Reproducible: Always
Comment 1 Myriam Schweingruber 2015-02-17 02:52:11 UTC
Sounds like a bad idea indeed, it should be to the users discretion to choose the password length. After all they are responsible for their own security.
Comment 2 Harald Sitter 2015-02-17 08:43:58 UTC
https://fedorahosted.org/libpwquality/
one would think libraries are used by design and not by accident ;)
Comment 3 Aleix Pol 2015-02-17 10:23:42 UTC
So it shouldn't?
Comment 4 Harald Sitter 2015-02-17 10:27:03 UTC
Maybe.

pwquality is configurable via /etc/security/pwquality.conf though, so at the end this is probably nothing more than a distro level policy decision. alas, I suppose the default length requirement being that high doesn't help either.
Comment 5 Aleix Pol 2015-02-17 10:29:16 UTC
Should we close this as downstream and report it somewhere in Kubuntu then?
Comment 6 Harald Sitter 2015-02-17 10:43:12 UTC
Maybe :P

TLDR: design input needed on either 'should user-manager prevent the user from setting a weak password' or 'should user-manager only display a warning when trying to set a weak password but allow setting it all the same'.

I doubt it's going to be changed in debian/ubuntu for no better reason than longer passwords being better and pwquality being used by the gnome and unity counterparts with the existing settings and no one claimed about those.
IMO this needs some design input first regardless though. Either we want user-manager to be very secure or very convenient. The decision that you can not set a weak password is very much one made in user-manager. All pwquality does is evaluate whether a password is meeting the configured quality criteria; user-manager is the one preventing you from using a crappy password.
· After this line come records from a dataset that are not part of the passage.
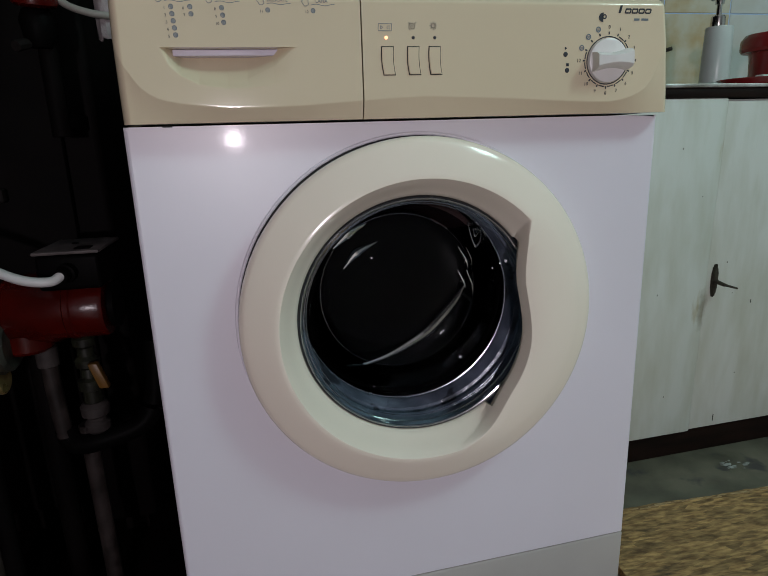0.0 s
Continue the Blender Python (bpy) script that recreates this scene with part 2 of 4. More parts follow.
def tube(points, r, steps=12, per=8):
    bm = bmesh.new()
    pts = curve_points(points, per)
    rings, up = [], Vector((0.31, 0.2, 0.93))
    for i, p in enumerate(pts):
        d = (pts[min(i + 1, len(pts) - 1)] - pts[max(i - 1, 0)]).normalized()
        u = d.cross(up).normalized()
        w = d.cross(u)
        rings.append([bm.verts.new(p + r * (math.cos(a) * u + math.sin(a) * w)) for a in [2 * math.pi * k / steps for k in range(steps)]])
    for a, b in zip(rings, rings[1:]):
        for k in range(steps):
            bm.faces.new((a[k], a[(k + 1) % steps], b[(k + 1) % steps], b[k]))
    bm.faces.new(rings[0])
    bm.faces.new(rings[-1])
    return bm


def lettering(text, size, at, mat, parent, name, bold=0.0):
    """Words with the built-in font, facing -y, centred at their place."""
    cu = bpy.data.curves.new(name, "FONT")
    cu.body, cu.size, cu.align_x, cu.align_y, cu.extrude, cu.offset = text, size, "CENTER", "CENTER", 0.00012, bold
    cu.resolution_u = 3
    tmp = bpy.data.objects.new("tmp", cu)
    scene.collection.objects.link(tmp)
    me = bpy.data.meshes.new_from_object(tmp.evaluated_get(bpy.context.evaluated_depsgraph_get()))
    bpy.data.objects.remove(tmp)
    me.materials.clear()
    me.materials.append(mat)
    ob = new(name, me)
    ob.matrix_basis = pose(*at, 90, 0, 0)
    ob.parent = parent
    return ob


def thing(name, label, category, group="", at=(0, 0, 0)):
    ob = new(name)
    ob.location = at
    ob.empty_display_size = 0.05
    return tagged(ob, label, category, group)


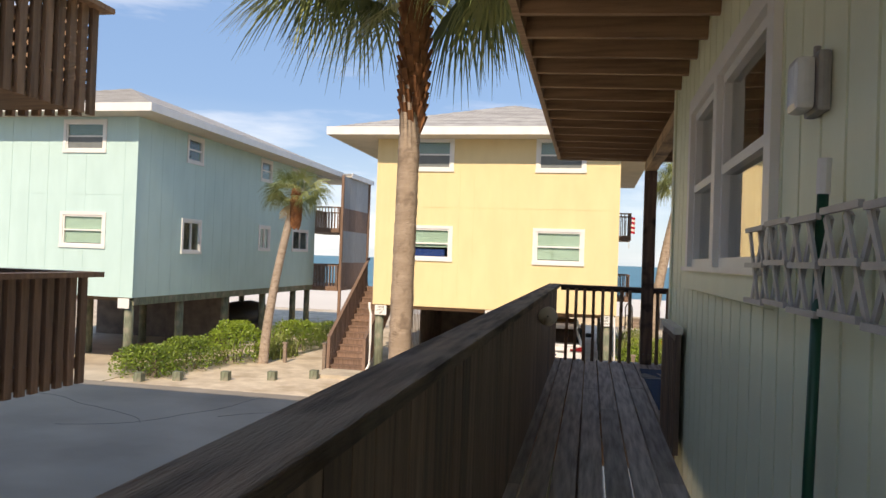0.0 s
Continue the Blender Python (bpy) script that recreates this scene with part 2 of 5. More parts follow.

(personally I'd favor informing the user about the weakness and letting them use it anyway)
Comment 7 Aleix Pol 2015-02-17 22:30:05 UTC
I agree this would be a good compromise.
Comment 8 Filip Fila 2019-06-26 15:30:22 UTC
I'm able to set the worst of passwords so there is no required minimum length (only a recommended one). Can we close this report?
Comment 9 Harald Sitter 2019-06-27 10:38:40 UTC
Well, I can't reproduce it. And looking at the code it certainly doesn't seem to enforce the quality anymore (even when pwquality says it should enforce it, which technically I guess is another bug ;))
Comment 10 Harald Sitter 2019-06-27 11:59:24 UTC
As it turns out pwquality does in fact default to enforcement on, so honoring enforcement would in fact bring back this bug. So let's ignore this technicality and leave things as they are.